Zimbabwe FA chairman Phillip Chiyangwa has escalated his war of words with the Confederation of African Football (Caf) by threatening legal action against both its president and secretary general.
Chiyangwa is unhappy that a birthday party he hosted in Harare on 23 February has become a matter to be discussed by Caf’s Executive Committee next week.
Caf had warned Chiywanga that hosting the gathering would be seen as “an attempt to destabilise” the body.
“They shouldn’t dare me with silly innuendos – making nefarious allegations,” Chiyangwa told BBC Sport. “My legal team is preparing to go into battle against President Issa Hayatou and Secretary General Hicham El Amrani.”
“If necessary following any deliberations that are prejudicial to my interests and standing, I will be taking legal recourse to the extent that Hayatou and El Amrani will be held personally liable for defamation.”
The Executive Committee meets in Ethiopia on Tuesday 14 March, two days ahead of a presidential election which pits Hayatou against his sole challenger Ahmad, who is head of Madagascar’s FA.
Chiyangwa is campaign manager for the bid by Ahmad (who uses only one name) to unseat the Cameroonian, who is the longest-serving president in Caf history after assuming office in 1988.
This conflict of interest provides the backdrop for the recent exchanges between the two parties.
Chiyangwa claims his party last month was both to celebrate his election as president of the southern African football region Cosafa in December as well as his birthday in early February.
However, he was advised on 11 February that the event would breach Caf guidelines since it would include not only presidents of Cosafa member associations but also those outside the region.
“The president of Caf, Issa Hayatou, directs me to send you this,” began the letter written by Morocco’s El Amrani.
“While it would be acceptable to convene a meeting of the leaders of your zonal union, convening a meeting with representatives of many member associations outside Cosafa zone is deemed to represent an attempt to destabilise Caf.”
On 23 February, he hosted a party that was ultimately attended by seven FA presidents from the Cosafa zone as well as five others from across the continent (Djibouti, Ethiopia, Ghana, Liberia and Nigeria).
Fifa President Gianni Infantino was also in attendance.
On the day of the party, Caf contested Chiyangwa’s claim that the gathering was an ‘informal’ meeting.
The Cairo-based organisation queried why Chiyangwa used a personal letterhead to invite the Zambian FA president to a celebration of both his Cosafa election and birthday, yet a Cosafa letterhead was used to invite Mali’s FA president to just a celebration of his election.
In view of the different letterheads used and the established work visit of the Fifa President, it does not seem that it is an ‘informal’ meeting,” Caf wrote on 23 February.
“For your information, this matter will be tabled on the agenda of the upcoming meeting of the Caf Executive Committee.”

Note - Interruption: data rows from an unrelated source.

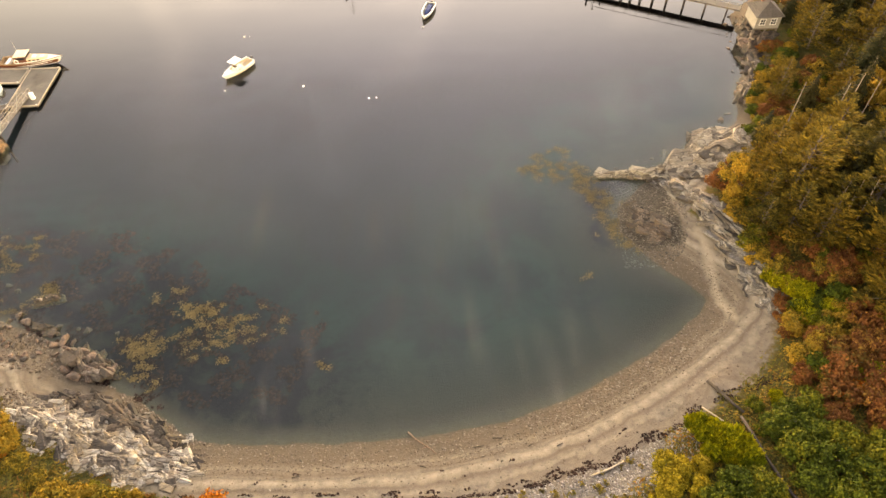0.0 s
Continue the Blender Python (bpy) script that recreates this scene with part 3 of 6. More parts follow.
DOCKDECK = material("weathered dock boards", dock_stuff)
CONIFER = foliage("spruce needles", [(0.045, 0.042, 0.010), (0.090, 0.076, 0.012), (0.145, 0.108, 0.015), (0.225, 0.155, 0.020), (0.105, 0.076, 0.014)])
DARKPINE = foliage("dark spruce needles", [(0.020, 0.024, 0.008), (0.035, 0.034, 0.010), (0.055, 0.046, 0.012)])
GOLD = foliage("golden autumn leaves", [(0.075, 0.076, 0.014), (0.14, 0.112, 0.016), (0.23, 0.160, 0.018), (0.31, 0.185, 0.022), (0.16, 0.122, 0.017)])
RUST = foliage("rust-red autumn leaves", [(0.11, 0.080, 0.018), (0.17, 0.066, 0.018), (0.13, 0.050, 0.018), (0.21, 0.105, 0.020), (0.08, 0.068, 0.016)])
LEAFGREEN = foliage("green willow leaves", [(0.034, 0.050, 0.005), (0.055, 0.076, 0.007), (0.095, 0.105, 0.008), (0.16, 0.135, 0.009)])
LIME = foliage("bright yellow-green leaves", [(0.09, 0.115, 0.006), (0.22, 0.225, 0.008), (0.36, 0.32, 0.012)])
ORANGE = foliage("orange autumn leaves", [(0.30, 0.17, 0.012), (0.42, 0.15, 0.012), (0.36, 0.10, 0.012), (0.46, 0.22, 0.014)])
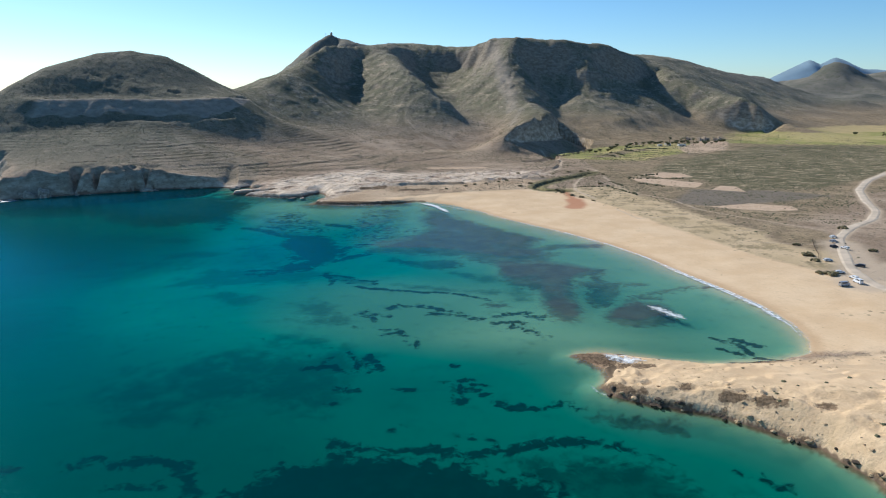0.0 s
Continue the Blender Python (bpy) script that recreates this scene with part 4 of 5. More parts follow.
def box(bm, x0, x1, y0, y1, z0, z1, bevel=0.0, taper=0.0):
    v = [bm.verts.new((x, y, z)) for z, k in ((z0, 0), (z1, taper)) for x, y in ((x0 + k, y0 + k), (x1 - k, y0 + k), (x1 - k, y1 - k), (x0 + k, y1 - k))]
    faces = [bm.faces.new([v[i] for i in f]) for f in ((3, 2, 1, 0), (4, 5, 6, 7), (0, 1, 5, 4), (1, 2, 6, 5), (2, 3, 7, 6), (3, 0, 4, 7))]
    if bevel:
        bmesh.ops.bevel(bm, geom=list({e for f in faces for e in f.edges}), offset=bevel, segments=2, affect="EDGES")
    return bm


def boxed(*args, **kw):
    return box(bmesh.new(), *args, **kw)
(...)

Chiyangwa says these were draft letters.
On 24 February, the day after the party, Infantino met with both Zimbabwe football officials and the country’s sports minister – whereupon a development programme for the country’s football was among the matters discussed.
“The debate on what the purpose of the meeting was intended to achieve is now moot as the reality of what eventually transpired bears full testimony to the veracity of my actions,” says Chiyangwa.
Next week’s election is seen as the tightest that Hayatou has faced.
During his three decades in charge, the 70-year-old has been challenged only twice and he registered landslide victories on both occasions.
In 2000, he beat off the challenge from Angola’s Armando Machado (by 47 votes to 4) before also heavily defeating Ismail Bhamjee of Botswana four years later (46-6).